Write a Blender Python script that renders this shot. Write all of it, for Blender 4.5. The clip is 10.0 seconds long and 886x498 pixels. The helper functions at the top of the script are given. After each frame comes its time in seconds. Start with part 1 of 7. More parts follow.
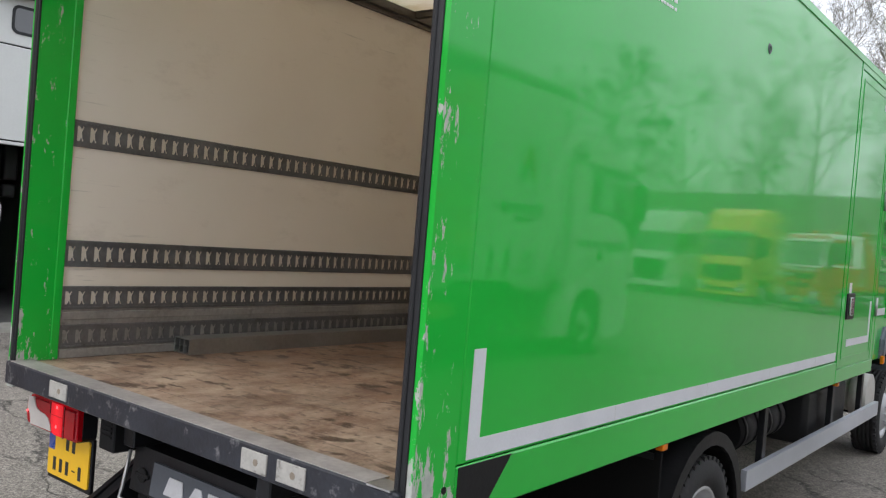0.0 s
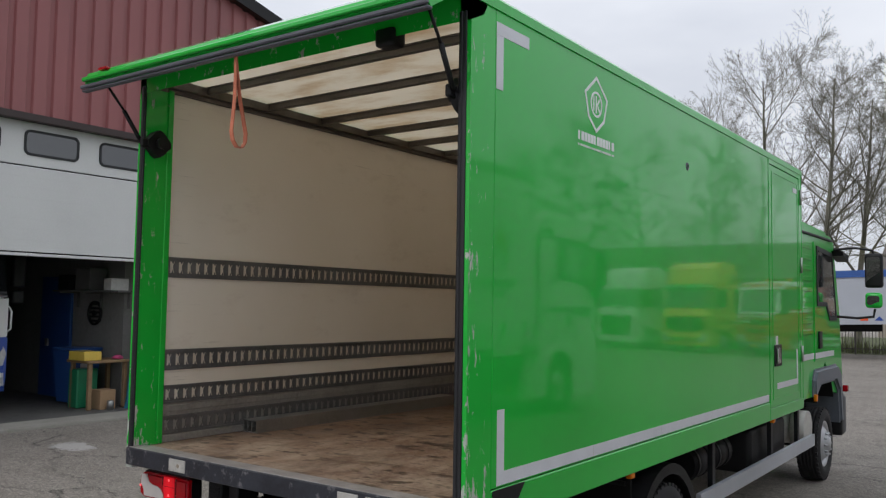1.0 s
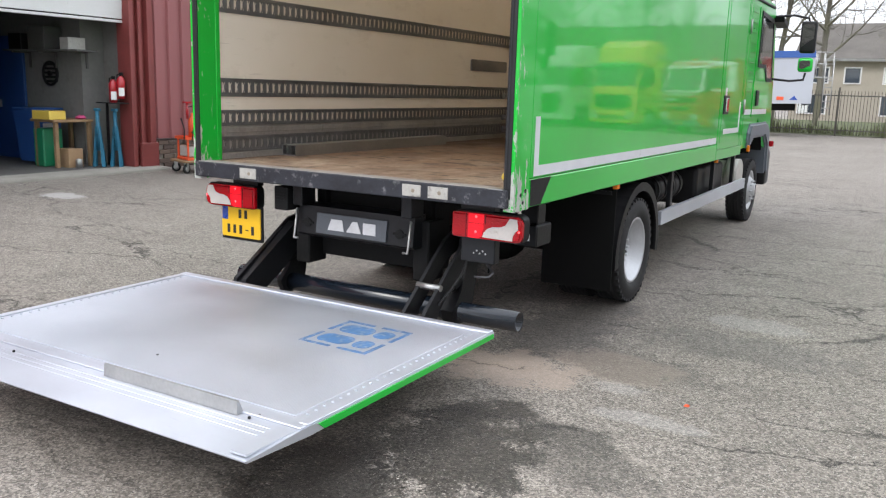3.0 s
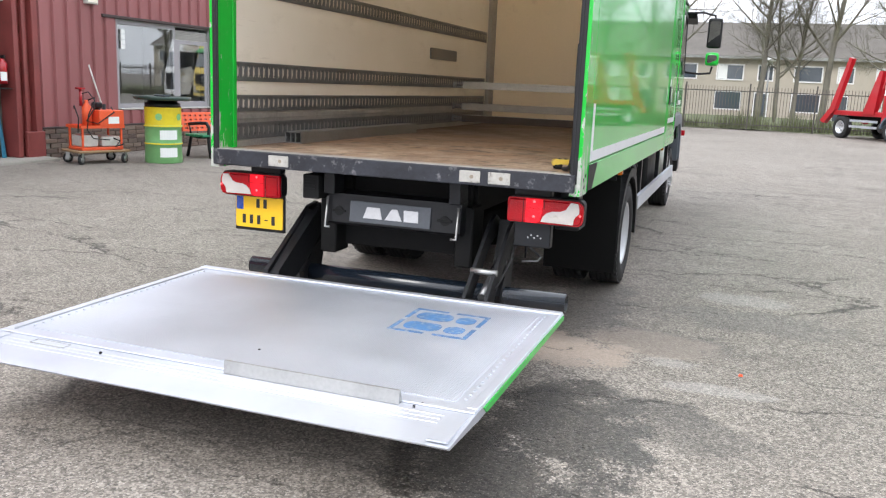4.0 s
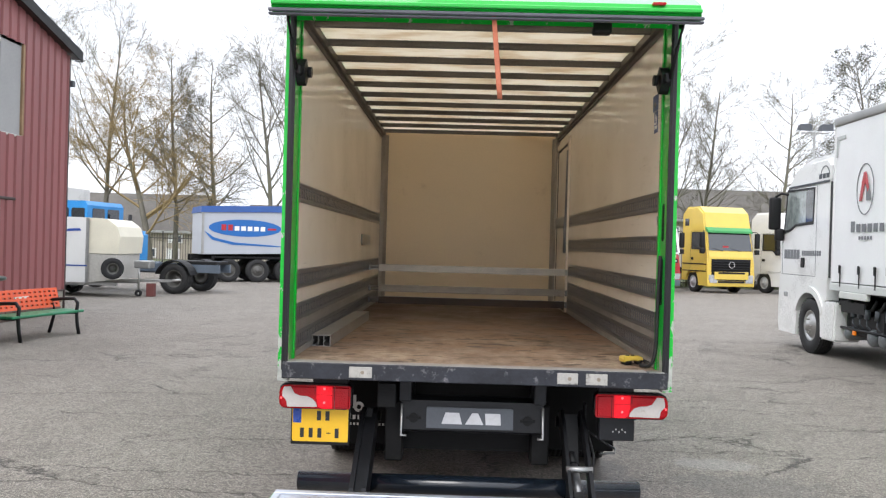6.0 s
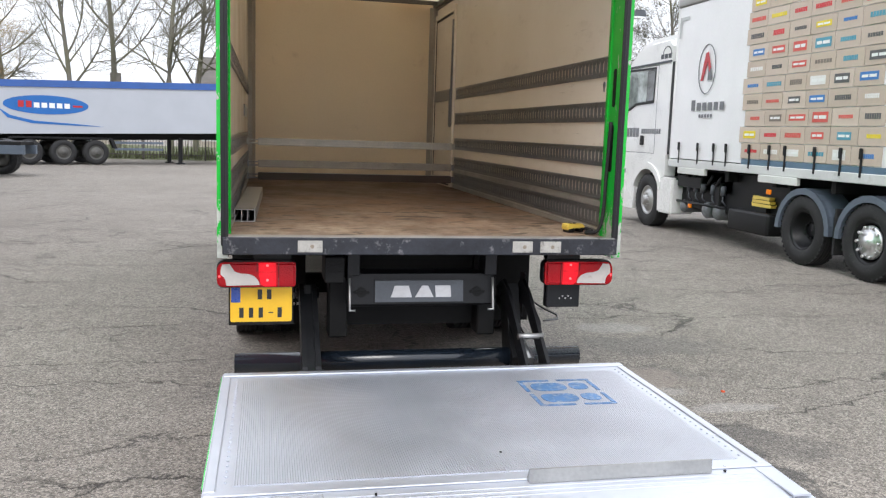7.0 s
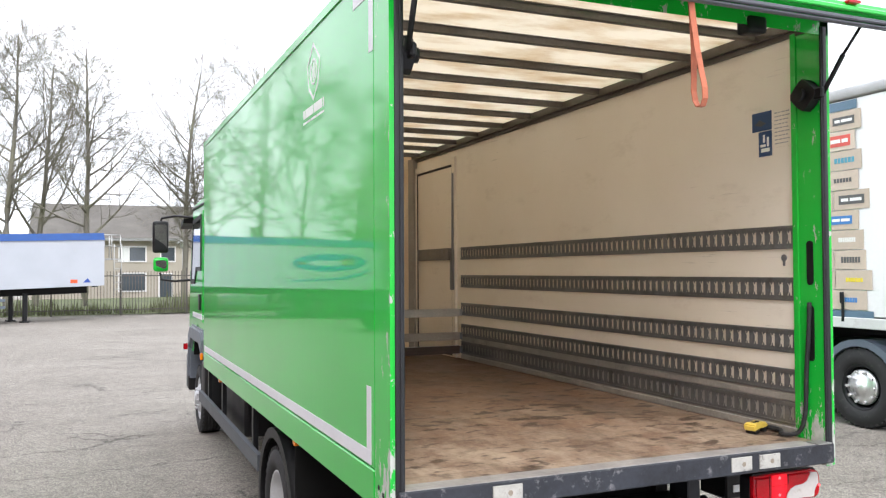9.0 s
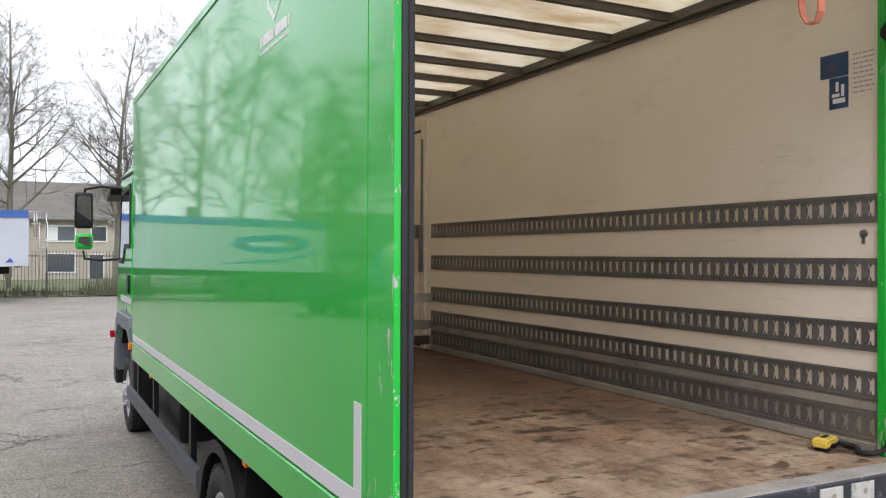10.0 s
####################
WHAT YOU WILL DO
Go through the listing above and write it out again exactly, dropping the pictures.

OUTPUT OF THE EXERCISE
Write a Blender Python script that renders this shot. Write all of it, for Blender 4.5. The clip is 10.0 seconds long and 886x498 pixels. The helper functions at the top of the script are given. After each frame comes its time in seconds. Start with part 1 of 7. More parts follow.
0.0 s
1.0 s
3.0 s
4.0 s
6.0 s
7.0 s
9.0 s
10.0 s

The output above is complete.